1. Send data from JVM → Python process
2. Run function row by row
3. Send results back to JVM

This makes UDFs **slower** than built-in Spark functions.

### 🔎 Step 2: Create a Simple Python Function

👉 Always test your function locally before registering it with Spark.

In [7]:
# Create a DataFrame with a column 'num'
udfExampleDF = spark.range(5).toDF("num")

# Define a Python function (cube a number)
def power3(double_value):
    return double_value ** 3

# Test locally
print(power3(2.0))  # Output: 8.0


8.0


#### 🔎 How Spark Runs UDFs

Once you register a UDF in Spark, here’s what happens behind the scenes:

1. **Driver serializes the function** and ships it to executors.
2. On each executor:
    - If it’s a Scala/Java UDF → Spark can run it **directly in the JVM**.
    - If it’s a Python UDF → Spark must:
        - Start a **Python worker process**.
        - Serialize row data from JVM → Python.
        - Execute the function row by row in Python.
        - Send results back to JVM.

⚠️ Because of this extra JVM ↔ Python communication, **Python UDFs are slower** than Scala/Java UDFs or built-in Spark functions.

![image.png](attachment:image.png)

👉 Your diagram illustrates this process:

- **Driver:** holds the Spark session and the UDF definition.
- **Executors (orange):** JVM processes that manage Spark tasks.
- **Python Worker Processes (green):** launched per executor when running Python UDFs.

Steps:

1. Driver serializes the function and sends it to executors.
2. Executors start Python worker processes and pass row data to them.
3. Python workers compute results and return them back to executors.

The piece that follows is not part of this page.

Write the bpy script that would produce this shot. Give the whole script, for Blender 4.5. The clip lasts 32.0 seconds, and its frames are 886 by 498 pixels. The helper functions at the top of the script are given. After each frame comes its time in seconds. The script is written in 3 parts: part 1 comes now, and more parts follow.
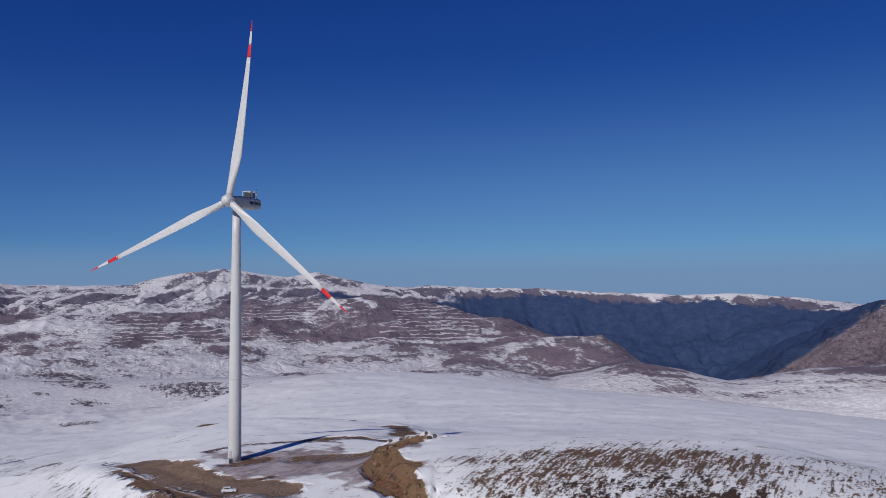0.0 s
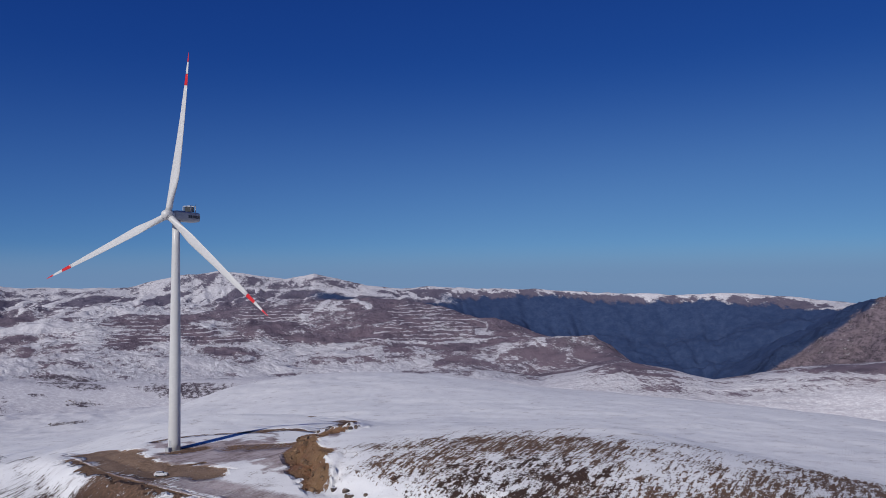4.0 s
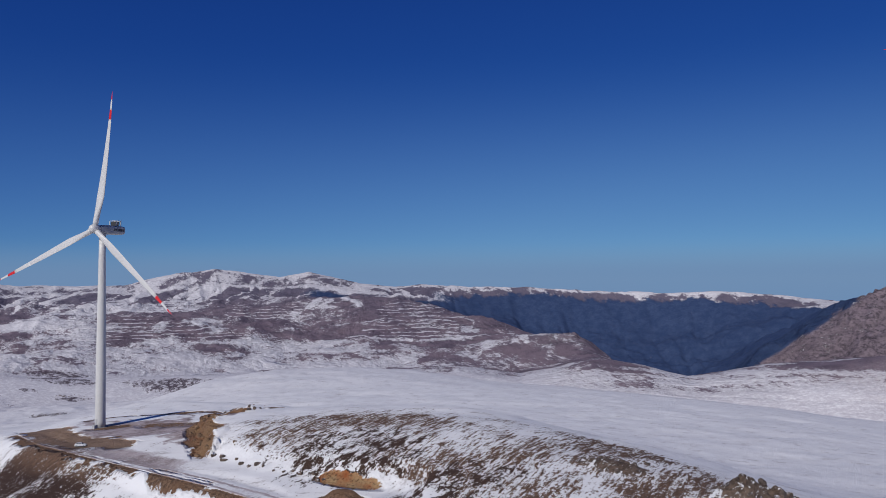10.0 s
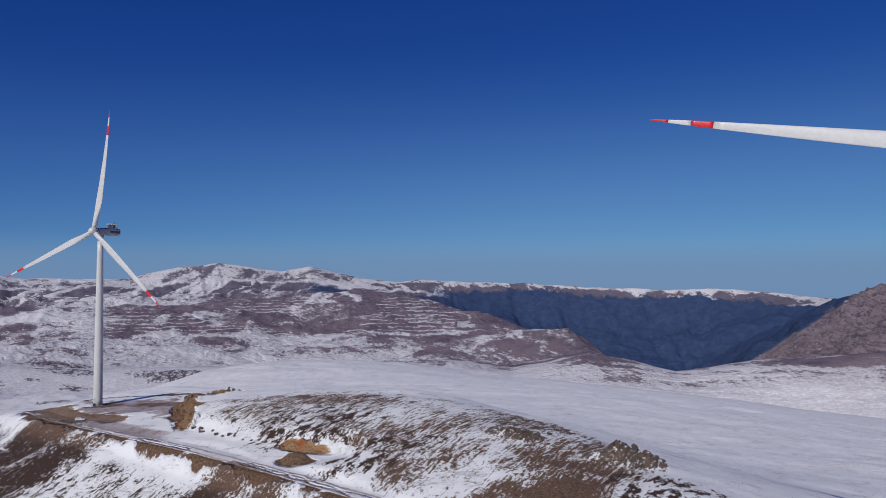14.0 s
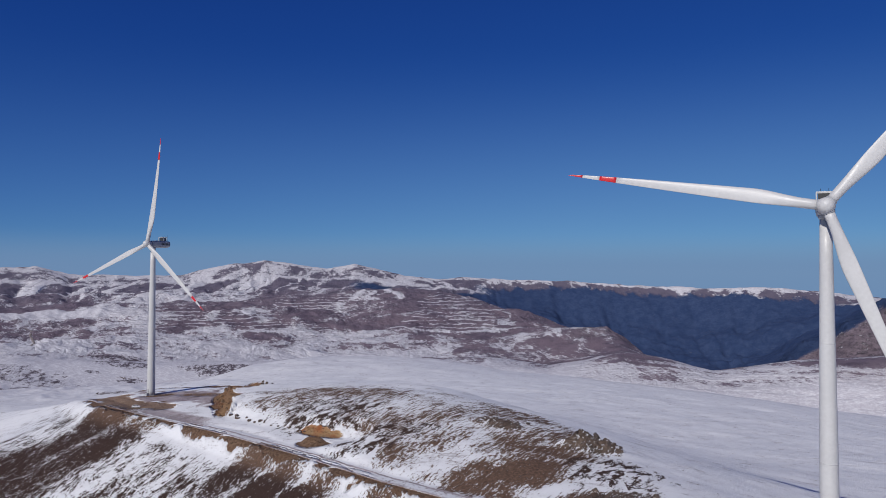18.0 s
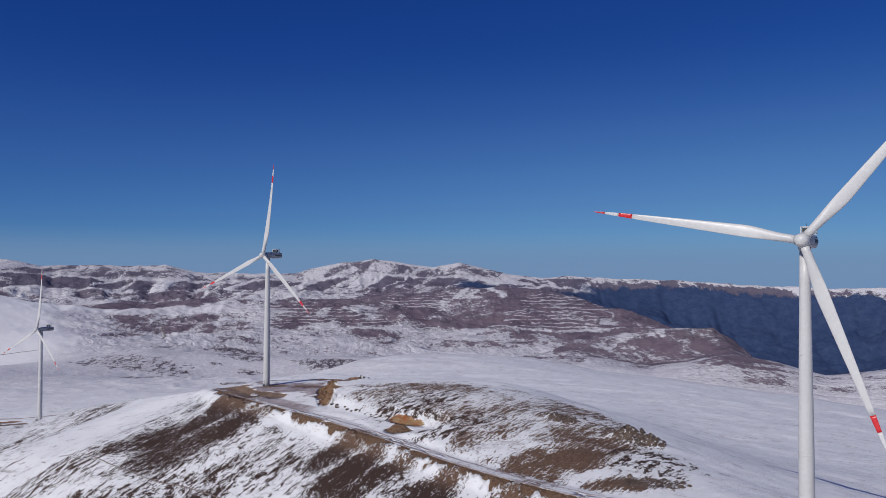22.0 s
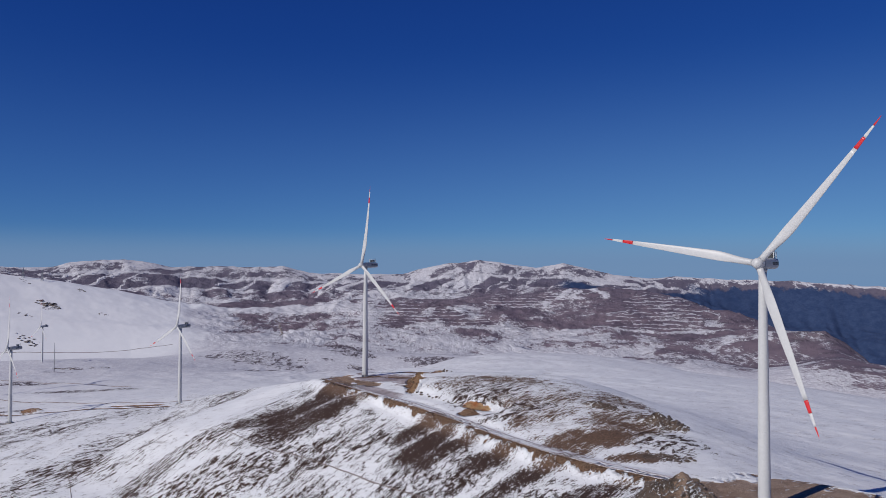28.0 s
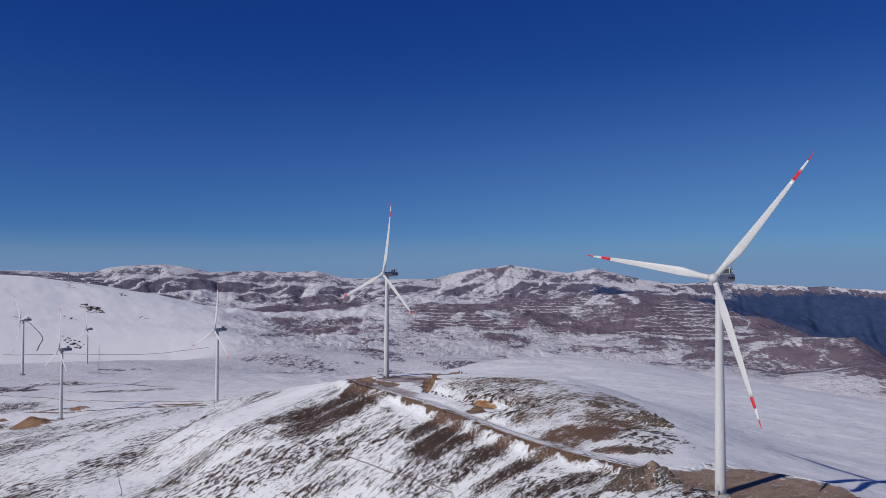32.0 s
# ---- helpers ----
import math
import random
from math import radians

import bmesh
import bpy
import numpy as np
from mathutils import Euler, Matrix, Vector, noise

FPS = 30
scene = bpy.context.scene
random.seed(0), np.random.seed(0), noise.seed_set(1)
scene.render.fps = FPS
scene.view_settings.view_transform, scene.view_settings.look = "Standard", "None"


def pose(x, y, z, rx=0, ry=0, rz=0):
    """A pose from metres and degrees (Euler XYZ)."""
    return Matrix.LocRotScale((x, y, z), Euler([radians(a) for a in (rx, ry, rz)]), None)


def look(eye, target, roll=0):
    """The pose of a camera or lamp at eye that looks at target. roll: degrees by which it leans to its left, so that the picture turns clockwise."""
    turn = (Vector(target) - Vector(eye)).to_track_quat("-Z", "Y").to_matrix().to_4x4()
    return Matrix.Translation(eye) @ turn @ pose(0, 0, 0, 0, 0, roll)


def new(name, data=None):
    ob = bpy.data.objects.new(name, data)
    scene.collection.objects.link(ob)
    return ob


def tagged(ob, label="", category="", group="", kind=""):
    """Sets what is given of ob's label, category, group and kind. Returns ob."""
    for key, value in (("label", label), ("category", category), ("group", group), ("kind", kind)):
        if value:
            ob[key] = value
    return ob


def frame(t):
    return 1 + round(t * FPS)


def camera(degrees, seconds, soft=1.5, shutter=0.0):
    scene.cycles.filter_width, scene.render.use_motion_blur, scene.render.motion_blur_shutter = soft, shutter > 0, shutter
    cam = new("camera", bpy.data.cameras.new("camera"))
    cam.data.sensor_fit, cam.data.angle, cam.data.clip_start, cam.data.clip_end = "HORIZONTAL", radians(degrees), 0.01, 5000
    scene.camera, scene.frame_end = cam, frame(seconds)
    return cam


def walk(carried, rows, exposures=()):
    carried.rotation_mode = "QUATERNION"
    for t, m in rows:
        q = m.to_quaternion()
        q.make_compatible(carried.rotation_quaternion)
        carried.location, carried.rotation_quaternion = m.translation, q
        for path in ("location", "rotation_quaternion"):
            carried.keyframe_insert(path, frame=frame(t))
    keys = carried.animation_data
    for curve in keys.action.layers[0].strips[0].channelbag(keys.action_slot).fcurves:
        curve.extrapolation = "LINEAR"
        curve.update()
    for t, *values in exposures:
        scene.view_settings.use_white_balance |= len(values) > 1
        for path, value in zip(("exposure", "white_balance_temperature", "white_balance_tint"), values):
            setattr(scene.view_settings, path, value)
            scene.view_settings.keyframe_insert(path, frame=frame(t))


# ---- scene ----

### 🔎 Step 3: Register as a UDF and Use in DataFrame API

👉 Explanation:

- `udf(power3)` wraps your Python function for Spark.
- It runs **row by row** on workers.

In [9]:
from pyspark.sql.functions import udf, col

# Convert Python function into a Spark UDF
power3udf = udf(power3)

# Apply it on the DataFrame
udfExampleDF.select(power3udf(col("num")).alias("num_cubed")).show()


+---------+
|num_cubed|
+---------+
|        0|
|        1|
|        8|
|       27|
|       64|
+---------+



### 🔎 Step 4: Using UDFs in SQL Expressions

To call UDFs inside `selectExpr` or `spark.sql`, you must **register** them with Spark SQL.
👉 Now, `power3` behaves like a built-in SQL function.

In [10]:
# Register UDF with Spark SQL
spark.udf.register("power3", power3)

# Use in SQL-style expressions
udfExampleDF.selectExpr("power3(num)").show()


+-----------+
|power3(num)|
+-----------+
|          0|
|          1|
|          8|
|         27|
|         64|
+-----------+



### 🔎 Step 5: Why is this important?

- UDFs let you add **custom logic** Spark doesn’t provide out of the box.
- Useful for things like:
    - Custom math formulas
    - Text cleaning with regex
    - Integrating external Python libraries
- But:
    - ⚡ **Built-in Spark functions are faster** → prefer them first.
    - ✅ Use UDFs only when necessary.

---

✅ **In simple words**:

UDFs let you define your own logic in Python and run it in Spark, but they are slower than built-in functions. Use them when Spark doesn’t already have a function for your task.

# 📒 Typed UDFs

### 🔎 Step 1: Why do we need typed UDFs?

- By default, Spark assumes UDFs return **string type**, unless you explicitly specify.
- This can cause wrong schemas or unexpected results.
- To make UDFs safer and faster, always provide a **return type**.

In [12]:

# Apply it on the DataFrame
udfExampleDF.select(power3udf(col("num")).alias("num_cubed")).printSchema()

root
 |-- num_cubed: string (nullable = true)



### 🔎 Step 2: Defining a Typed UDF

We can pass the return type using `udf(function, returnType)`.

👉 Explanation:

- `DoubleType()` tells Spark the UDF will return floating-point numbers.
- Schema is now **accurate** and Spark can optimize better.

In [15]:
from pyspark.sql.types import LongType
from pyspark.sql.functions import col, udf

# Define Python function
def power3(double_value):
    return double_value ** 3

# Register as typed UDF (returns DoubleType)
power3udf = udf(power3, LongType())

# Apply UDF
udfExampleDF = spark.range(5).toDF("num")
udfExampleDF.select(col("num"), power3udf(col("num")).alias("num_cubed")).show()


+---+---------+
|num|num_cubed|
+---+---------+
|  0|        0|
|  1|        1|
|  2|        8|
|  3|       27|
|  4|       64|
+---+---------+



### 🔎 Step 3: Using Typed UDFs in SQL

In [16]:
# Register with return type
spark.udf.register("power3", power3, LongType())

# Use in SQL-style expression
udfExampleDF.selectExpr("num", "power3(num) as num_cubed").show()


+---+---------+
|num|num_cubed|
+---+---------+
|  0|        0|
|  1|        1|
|  2|        8|
|  3|       27|
|  4|       64|
+---+---------+



### 🔎 Step 4: Why is this important?

- Avoids schema inference mistakes.
- Makes your UDFs **safer** (you won’t accidentally return wrong types).
- Allows Spark to apply better **optimizations**.

---

✅ **In simple words**:

Always specify a return type when creating UDFs. It avoids errors and helps Spark run more efficiently.